December 3 – Broadcom CEO Hock Tan has let VMware employees know they now have to return to their offices if they live anywhere near one. This is based on a report by Fortune. Earlier, VMware was known to be positive about remote work and supported a hybrid work culture. “If you live within 50 miles of an office, you get your butt in here,” Tan stated in conversation with VMware workers. He also had a negative impression of so-called employee resource groups (ERGs) that VMware staff have set up. These groups exist as cooperative ventures between employees and between the company and the outside world. They aim to further the careers of its members, which may be accomplished by sharing social networks and expertise.

December 1 – Broadcom plans to lay off 1,267 employees at the VMware HQ in Palo Alto, California. The move was made apparent by a submission from Broadcom to the California Employment Development Department, Bloomberg reports. This group represents about 3.3 percent of VMware’s total workforce. According to Channel Futures, Broadcom-related layoffs now stand at 2,837 as of Thursday afternoon. Locations in several states in the U.S. as well as in Ireland are also affected by the round of layoffs. For some of these employees, their departure will take place at the end of January 2024.

November 30 – In an internal meeting, CEO Hock Tan revealed that many employees will no longer be needed. The VMware departments focused on sales, HR and finance will be combined with Broadcom’s offering, leading to significant job losses. “That is consolidation, wisely called integration,” Hock Tan stated. The reporting comes from Business Insider.

November 29 – Broadcom’s acquisition of VMware is said to generate $70 billion for investment firm Silver Lake and Michael Dell. Both parties owe this astronomical sum to EMC’s hefty 81 percent stake in VMware, according to a Financial Times calculation. An investor in Silver Lake has called it “one of the deals of the decade.”

November 29 – Broadcom has made Carbon Black a separate business unit; the same goes for VMware End-User Compute. VMware partners have been informed that they should not sell these products alongside other VMware offerings. With that, a sale of these two components appears imminent. We have further highlighted these developments in a separate blog:

Read more: Broadcom immediately sets up Carbon Black for sale

November 27 – While a round of layoffs at VMware is looming, VMware partners face a lot of uncertainty. CRN reports on customers no longer receiving support for their software, with one party refusing to pay a VMware partner for that reason.

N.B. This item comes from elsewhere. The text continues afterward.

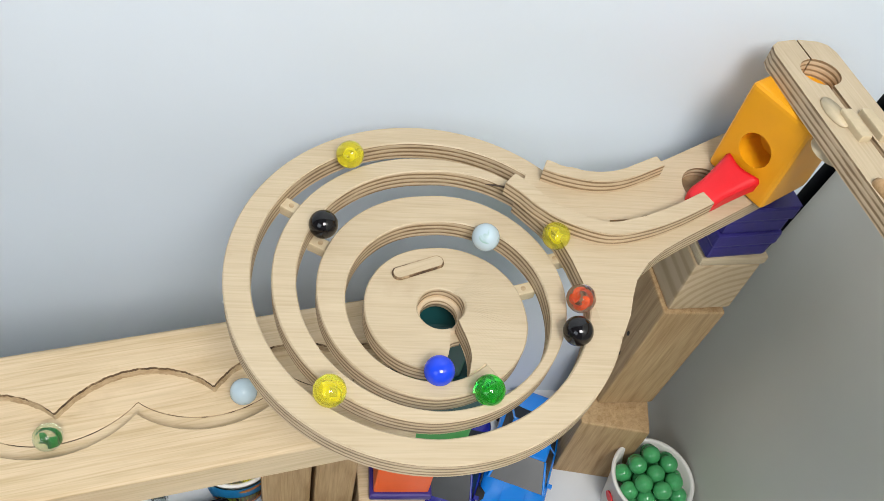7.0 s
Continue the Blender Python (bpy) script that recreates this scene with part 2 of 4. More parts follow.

November 23 – Broadcom execs list revealed that VMware has been split into four divisions. VMware Cloud Foundation will continue to carry the acquired company’s name, while Tanzu, Software-Defined Edge and Application Networking & Security have folded within Broadcom. In doing so, the future of security option VMware Carbon Black and VMware End-User Compute appears to lie elsewhere.

Read more: VMware split into four divisions after acquisition by Broadcom

November 21 – Confirmation at last. Broadcom has officially acquired VMware. After CEO Hock Tan’s company made pledges to remain interoperable with Chinese suppliers, authorities in Beijing gave way. Earlier, Broadcom had convinced U.S. and European regulators that the VMware acquisition would not harm the competitive landscape.